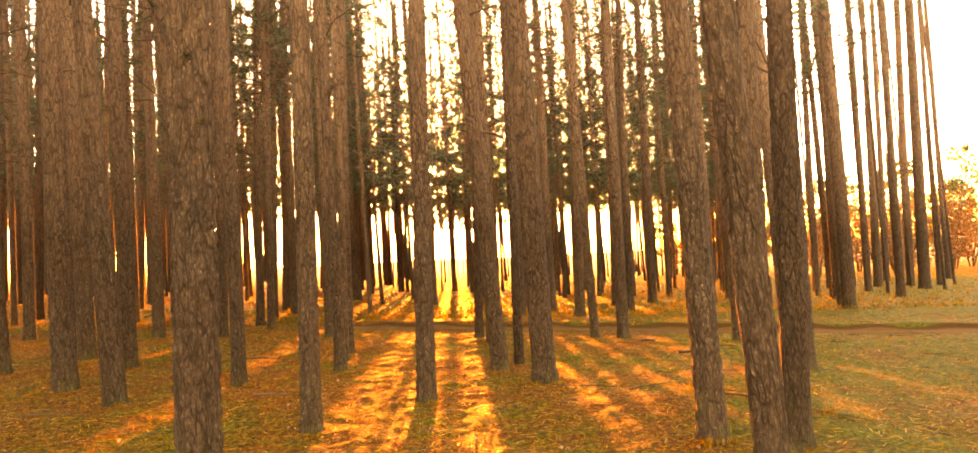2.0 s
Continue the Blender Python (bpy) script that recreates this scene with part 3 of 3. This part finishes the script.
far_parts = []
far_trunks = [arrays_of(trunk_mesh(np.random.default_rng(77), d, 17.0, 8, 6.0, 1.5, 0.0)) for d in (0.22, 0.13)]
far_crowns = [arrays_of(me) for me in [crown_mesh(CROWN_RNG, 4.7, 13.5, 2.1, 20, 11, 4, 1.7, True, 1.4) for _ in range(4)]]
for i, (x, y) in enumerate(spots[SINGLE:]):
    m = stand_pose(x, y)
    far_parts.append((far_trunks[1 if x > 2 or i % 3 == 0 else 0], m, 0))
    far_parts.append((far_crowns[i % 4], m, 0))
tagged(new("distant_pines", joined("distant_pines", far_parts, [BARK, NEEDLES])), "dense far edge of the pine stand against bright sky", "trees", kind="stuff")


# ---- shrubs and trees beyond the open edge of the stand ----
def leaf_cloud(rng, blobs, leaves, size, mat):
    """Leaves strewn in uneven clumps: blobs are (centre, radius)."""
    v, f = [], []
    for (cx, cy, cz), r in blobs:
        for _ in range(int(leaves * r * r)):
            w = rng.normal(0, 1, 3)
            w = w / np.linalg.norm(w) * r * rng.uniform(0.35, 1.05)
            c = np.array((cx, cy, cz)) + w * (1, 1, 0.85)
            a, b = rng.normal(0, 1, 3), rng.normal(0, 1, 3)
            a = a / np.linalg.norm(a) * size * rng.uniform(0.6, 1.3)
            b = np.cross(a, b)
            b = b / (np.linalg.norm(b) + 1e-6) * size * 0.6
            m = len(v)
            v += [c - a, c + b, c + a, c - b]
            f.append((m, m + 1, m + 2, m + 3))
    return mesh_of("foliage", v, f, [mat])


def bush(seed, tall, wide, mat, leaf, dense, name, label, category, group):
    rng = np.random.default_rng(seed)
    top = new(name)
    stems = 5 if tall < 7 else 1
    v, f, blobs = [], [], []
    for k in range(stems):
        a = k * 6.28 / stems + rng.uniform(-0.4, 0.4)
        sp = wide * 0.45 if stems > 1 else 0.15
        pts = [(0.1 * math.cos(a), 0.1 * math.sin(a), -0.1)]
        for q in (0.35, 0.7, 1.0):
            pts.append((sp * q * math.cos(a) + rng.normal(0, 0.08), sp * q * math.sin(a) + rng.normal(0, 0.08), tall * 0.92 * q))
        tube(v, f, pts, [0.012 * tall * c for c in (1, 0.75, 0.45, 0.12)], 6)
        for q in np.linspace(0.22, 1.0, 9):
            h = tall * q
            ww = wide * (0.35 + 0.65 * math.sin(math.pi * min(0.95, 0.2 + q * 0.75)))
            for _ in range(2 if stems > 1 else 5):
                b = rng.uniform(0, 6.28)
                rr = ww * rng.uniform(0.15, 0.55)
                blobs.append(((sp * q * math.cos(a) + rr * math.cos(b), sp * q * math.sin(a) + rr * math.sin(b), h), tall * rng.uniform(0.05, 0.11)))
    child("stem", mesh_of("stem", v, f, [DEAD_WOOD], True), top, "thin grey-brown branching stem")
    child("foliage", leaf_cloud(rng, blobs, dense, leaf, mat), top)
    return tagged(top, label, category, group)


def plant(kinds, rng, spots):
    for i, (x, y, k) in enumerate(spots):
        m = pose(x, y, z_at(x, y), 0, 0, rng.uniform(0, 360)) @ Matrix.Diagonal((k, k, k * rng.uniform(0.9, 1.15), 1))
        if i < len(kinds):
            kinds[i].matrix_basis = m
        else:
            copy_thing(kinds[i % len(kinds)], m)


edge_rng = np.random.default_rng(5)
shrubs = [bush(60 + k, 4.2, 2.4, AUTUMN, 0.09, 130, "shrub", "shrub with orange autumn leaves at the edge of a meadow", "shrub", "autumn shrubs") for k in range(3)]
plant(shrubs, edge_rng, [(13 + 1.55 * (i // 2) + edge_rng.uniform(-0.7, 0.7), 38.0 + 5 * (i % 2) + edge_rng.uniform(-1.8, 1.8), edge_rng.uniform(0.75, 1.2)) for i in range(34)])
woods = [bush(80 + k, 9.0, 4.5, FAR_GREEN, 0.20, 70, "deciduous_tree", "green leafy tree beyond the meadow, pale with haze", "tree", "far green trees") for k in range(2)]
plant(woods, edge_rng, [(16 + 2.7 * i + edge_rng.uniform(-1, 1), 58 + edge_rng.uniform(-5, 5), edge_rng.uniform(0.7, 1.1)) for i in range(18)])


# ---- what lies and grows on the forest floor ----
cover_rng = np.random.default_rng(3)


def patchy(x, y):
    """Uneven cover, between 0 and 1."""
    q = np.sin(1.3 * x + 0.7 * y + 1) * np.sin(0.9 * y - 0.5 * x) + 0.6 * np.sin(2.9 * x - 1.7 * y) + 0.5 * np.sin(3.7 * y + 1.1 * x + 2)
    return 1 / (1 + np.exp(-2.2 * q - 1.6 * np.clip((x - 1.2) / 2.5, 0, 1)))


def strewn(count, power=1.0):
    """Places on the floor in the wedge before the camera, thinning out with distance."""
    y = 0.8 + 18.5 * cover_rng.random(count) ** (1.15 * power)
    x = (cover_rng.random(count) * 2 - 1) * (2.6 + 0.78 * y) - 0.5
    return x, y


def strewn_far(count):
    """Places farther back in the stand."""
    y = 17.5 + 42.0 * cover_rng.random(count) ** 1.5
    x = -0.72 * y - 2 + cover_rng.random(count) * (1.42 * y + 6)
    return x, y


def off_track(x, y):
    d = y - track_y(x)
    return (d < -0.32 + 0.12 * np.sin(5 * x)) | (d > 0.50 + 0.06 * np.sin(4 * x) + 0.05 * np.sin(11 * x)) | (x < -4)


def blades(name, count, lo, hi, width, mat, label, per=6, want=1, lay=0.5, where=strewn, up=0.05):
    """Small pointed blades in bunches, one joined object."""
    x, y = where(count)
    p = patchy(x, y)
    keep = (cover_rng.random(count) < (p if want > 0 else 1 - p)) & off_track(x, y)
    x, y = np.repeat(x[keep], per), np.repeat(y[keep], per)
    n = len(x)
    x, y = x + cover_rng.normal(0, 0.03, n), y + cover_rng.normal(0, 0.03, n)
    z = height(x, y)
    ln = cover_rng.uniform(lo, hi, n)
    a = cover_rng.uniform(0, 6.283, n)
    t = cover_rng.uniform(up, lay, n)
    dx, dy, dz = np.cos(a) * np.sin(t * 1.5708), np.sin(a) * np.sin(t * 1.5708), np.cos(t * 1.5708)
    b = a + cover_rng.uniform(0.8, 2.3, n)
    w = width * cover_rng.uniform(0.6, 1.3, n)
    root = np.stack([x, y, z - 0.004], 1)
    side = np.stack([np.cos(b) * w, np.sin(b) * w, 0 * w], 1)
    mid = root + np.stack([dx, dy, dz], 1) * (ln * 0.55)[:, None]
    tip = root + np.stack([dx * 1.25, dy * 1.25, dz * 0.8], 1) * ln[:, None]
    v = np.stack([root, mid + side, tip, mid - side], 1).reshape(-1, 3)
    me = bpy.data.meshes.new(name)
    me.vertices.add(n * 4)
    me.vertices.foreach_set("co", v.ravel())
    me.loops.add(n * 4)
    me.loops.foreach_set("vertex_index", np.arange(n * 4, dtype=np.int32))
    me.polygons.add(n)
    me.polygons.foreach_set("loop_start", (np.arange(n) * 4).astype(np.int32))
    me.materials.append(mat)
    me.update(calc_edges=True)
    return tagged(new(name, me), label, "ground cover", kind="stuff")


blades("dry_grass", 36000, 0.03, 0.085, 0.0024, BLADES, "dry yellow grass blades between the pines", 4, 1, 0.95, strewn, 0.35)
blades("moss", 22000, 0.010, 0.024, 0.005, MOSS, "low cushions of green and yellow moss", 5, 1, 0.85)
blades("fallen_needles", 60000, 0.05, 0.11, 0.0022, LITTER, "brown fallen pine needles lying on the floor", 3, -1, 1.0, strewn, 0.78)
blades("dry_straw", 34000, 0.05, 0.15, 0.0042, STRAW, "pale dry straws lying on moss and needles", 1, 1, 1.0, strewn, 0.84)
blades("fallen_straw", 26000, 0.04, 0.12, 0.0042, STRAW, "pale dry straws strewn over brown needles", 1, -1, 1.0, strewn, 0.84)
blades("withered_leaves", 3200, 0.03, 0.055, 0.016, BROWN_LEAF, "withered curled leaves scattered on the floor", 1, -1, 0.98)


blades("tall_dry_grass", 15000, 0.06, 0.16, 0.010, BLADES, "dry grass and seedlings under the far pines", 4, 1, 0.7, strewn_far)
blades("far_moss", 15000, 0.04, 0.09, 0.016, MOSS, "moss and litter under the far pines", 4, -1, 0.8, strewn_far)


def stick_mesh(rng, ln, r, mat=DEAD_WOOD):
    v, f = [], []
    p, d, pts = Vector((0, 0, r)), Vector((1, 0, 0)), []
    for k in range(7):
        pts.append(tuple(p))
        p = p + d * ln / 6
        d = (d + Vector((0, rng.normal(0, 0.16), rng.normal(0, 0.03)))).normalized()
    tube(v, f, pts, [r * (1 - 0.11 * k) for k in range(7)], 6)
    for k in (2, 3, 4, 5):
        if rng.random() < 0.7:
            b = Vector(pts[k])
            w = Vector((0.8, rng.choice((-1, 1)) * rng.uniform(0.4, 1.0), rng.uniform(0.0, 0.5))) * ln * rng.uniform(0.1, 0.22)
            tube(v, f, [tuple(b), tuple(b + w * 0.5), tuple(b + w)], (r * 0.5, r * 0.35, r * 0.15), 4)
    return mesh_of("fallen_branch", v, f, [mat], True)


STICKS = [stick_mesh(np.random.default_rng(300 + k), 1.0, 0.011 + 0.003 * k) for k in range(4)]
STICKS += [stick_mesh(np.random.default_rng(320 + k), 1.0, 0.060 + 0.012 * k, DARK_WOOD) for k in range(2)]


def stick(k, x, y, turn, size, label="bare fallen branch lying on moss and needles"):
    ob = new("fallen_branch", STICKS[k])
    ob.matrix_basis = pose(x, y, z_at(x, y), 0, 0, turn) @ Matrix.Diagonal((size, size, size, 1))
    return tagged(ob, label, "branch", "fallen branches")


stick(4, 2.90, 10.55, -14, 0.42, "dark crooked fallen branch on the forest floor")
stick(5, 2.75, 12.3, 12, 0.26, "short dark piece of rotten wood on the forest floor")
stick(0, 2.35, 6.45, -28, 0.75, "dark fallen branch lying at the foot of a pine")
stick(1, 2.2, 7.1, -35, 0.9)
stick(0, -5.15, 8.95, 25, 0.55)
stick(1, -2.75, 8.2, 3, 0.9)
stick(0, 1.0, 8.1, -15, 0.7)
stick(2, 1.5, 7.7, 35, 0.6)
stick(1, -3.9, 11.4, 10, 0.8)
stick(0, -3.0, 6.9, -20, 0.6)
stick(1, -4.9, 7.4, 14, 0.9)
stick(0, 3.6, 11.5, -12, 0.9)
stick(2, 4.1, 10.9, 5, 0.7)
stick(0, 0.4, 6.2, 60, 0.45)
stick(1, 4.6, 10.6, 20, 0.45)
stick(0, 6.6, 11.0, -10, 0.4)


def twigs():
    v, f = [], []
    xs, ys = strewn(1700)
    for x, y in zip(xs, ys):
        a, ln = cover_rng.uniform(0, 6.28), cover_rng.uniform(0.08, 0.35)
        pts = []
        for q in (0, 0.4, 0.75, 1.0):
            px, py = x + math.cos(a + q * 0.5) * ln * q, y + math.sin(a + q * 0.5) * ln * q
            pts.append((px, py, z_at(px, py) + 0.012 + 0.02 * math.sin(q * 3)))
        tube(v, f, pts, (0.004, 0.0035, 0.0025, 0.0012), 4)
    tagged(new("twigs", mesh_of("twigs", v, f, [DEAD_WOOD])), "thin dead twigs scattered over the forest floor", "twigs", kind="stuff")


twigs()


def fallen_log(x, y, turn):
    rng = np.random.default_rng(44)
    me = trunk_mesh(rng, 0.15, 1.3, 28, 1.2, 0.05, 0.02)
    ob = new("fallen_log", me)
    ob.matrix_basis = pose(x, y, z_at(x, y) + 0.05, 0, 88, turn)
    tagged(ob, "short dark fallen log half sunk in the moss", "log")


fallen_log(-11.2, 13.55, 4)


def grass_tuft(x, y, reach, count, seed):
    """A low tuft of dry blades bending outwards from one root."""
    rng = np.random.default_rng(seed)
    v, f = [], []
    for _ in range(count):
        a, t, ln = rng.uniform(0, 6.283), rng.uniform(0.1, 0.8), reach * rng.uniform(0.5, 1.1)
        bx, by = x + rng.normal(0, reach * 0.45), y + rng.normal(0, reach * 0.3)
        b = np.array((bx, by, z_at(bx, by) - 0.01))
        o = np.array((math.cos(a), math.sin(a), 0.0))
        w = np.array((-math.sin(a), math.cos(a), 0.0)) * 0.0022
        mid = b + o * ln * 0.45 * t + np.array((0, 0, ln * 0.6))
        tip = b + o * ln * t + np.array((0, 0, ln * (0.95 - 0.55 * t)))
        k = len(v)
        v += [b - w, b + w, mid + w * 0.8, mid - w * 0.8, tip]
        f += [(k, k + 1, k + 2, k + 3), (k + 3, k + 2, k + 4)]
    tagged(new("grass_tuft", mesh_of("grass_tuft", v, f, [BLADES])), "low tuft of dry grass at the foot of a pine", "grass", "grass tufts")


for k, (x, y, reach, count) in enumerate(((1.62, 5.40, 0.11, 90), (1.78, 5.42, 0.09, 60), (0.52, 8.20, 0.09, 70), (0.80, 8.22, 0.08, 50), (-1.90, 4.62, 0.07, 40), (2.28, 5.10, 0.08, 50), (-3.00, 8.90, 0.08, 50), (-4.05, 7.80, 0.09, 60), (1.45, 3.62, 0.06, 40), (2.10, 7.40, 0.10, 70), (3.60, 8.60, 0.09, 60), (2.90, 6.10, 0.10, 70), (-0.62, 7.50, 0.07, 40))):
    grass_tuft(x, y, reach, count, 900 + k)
___
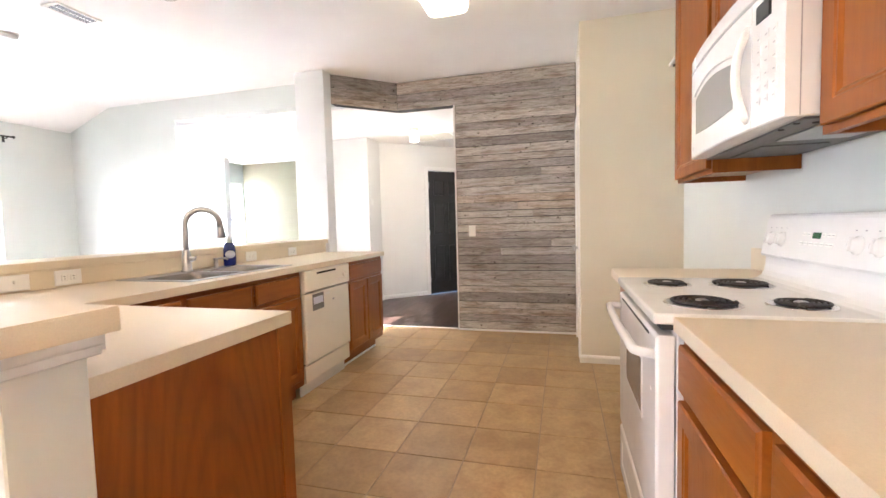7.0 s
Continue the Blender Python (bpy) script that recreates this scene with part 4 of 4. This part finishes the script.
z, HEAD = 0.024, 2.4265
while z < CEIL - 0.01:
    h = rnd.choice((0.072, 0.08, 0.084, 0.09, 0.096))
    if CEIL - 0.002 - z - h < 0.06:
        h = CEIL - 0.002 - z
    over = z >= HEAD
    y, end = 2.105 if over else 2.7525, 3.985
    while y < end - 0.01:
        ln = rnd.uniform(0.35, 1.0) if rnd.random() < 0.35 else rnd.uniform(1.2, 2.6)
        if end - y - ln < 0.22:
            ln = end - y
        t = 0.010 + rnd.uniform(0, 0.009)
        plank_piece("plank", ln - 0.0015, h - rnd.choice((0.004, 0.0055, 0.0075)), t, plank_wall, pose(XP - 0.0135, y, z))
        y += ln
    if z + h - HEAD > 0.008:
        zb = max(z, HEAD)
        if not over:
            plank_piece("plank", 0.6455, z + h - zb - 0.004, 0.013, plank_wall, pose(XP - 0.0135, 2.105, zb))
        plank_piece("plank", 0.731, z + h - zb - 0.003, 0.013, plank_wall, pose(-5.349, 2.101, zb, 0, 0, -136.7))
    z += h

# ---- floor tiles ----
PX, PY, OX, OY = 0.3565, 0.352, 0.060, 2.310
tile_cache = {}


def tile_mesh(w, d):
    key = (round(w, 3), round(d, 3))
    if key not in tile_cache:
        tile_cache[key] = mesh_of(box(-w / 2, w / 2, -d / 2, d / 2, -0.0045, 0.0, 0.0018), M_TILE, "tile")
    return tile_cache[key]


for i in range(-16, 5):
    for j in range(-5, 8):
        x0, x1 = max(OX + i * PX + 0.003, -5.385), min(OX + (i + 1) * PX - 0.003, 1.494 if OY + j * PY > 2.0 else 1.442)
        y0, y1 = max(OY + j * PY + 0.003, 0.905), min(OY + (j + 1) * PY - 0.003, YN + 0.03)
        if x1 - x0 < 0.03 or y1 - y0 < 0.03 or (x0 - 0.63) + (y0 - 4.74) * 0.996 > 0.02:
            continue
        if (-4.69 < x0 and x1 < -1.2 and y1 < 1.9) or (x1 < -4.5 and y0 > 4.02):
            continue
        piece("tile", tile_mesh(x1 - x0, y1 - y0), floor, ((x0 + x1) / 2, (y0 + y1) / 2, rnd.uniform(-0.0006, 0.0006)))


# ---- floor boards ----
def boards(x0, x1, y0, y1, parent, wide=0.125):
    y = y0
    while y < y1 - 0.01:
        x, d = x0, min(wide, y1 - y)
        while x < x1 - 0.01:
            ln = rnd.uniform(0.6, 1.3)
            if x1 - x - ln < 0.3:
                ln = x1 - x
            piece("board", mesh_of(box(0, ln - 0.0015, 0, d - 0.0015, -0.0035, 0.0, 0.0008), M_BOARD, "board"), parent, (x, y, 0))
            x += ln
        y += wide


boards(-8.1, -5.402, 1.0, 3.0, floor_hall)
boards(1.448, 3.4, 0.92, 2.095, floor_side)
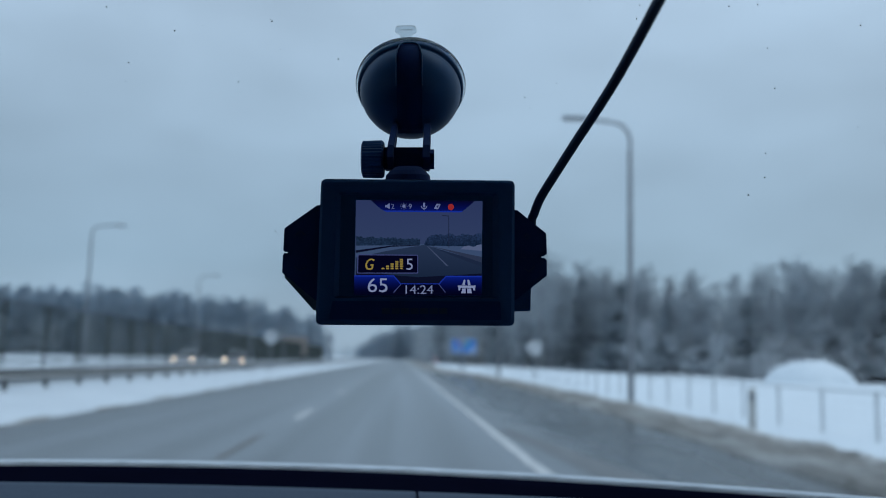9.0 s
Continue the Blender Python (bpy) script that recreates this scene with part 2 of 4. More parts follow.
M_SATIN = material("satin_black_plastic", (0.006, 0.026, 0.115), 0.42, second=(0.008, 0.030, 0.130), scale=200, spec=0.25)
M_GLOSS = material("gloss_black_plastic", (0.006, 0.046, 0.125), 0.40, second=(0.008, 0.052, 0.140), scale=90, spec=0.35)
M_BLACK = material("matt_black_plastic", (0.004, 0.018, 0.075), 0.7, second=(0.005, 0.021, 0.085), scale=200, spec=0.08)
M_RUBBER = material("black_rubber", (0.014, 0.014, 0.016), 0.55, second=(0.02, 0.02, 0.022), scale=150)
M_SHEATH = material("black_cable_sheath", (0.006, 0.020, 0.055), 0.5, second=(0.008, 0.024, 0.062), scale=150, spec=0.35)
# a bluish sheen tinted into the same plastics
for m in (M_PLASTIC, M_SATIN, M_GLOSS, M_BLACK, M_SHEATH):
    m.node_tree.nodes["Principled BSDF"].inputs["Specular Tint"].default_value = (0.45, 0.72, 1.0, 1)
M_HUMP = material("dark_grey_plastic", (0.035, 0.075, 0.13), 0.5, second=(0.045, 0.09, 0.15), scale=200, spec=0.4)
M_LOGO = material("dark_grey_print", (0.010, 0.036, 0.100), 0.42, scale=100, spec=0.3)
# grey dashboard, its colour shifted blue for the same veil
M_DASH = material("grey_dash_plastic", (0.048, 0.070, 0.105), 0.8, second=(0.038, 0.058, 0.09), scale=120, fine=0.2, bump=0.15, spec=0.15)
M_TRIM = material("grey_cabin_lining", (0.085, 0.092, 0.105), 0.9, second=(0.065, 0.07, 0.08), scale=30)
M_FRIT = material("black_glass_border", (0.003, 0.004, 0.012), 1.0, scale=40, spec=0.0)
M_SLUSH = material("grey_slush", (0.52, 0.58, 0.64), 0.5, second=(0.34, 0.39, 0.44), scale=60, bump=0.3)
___
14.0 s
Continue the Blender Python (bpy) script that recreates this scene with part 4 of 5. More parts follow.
___
## Written problem
Going through the data above, count the lines where the string "this" appears, and answer with only that number.

## Final answer
4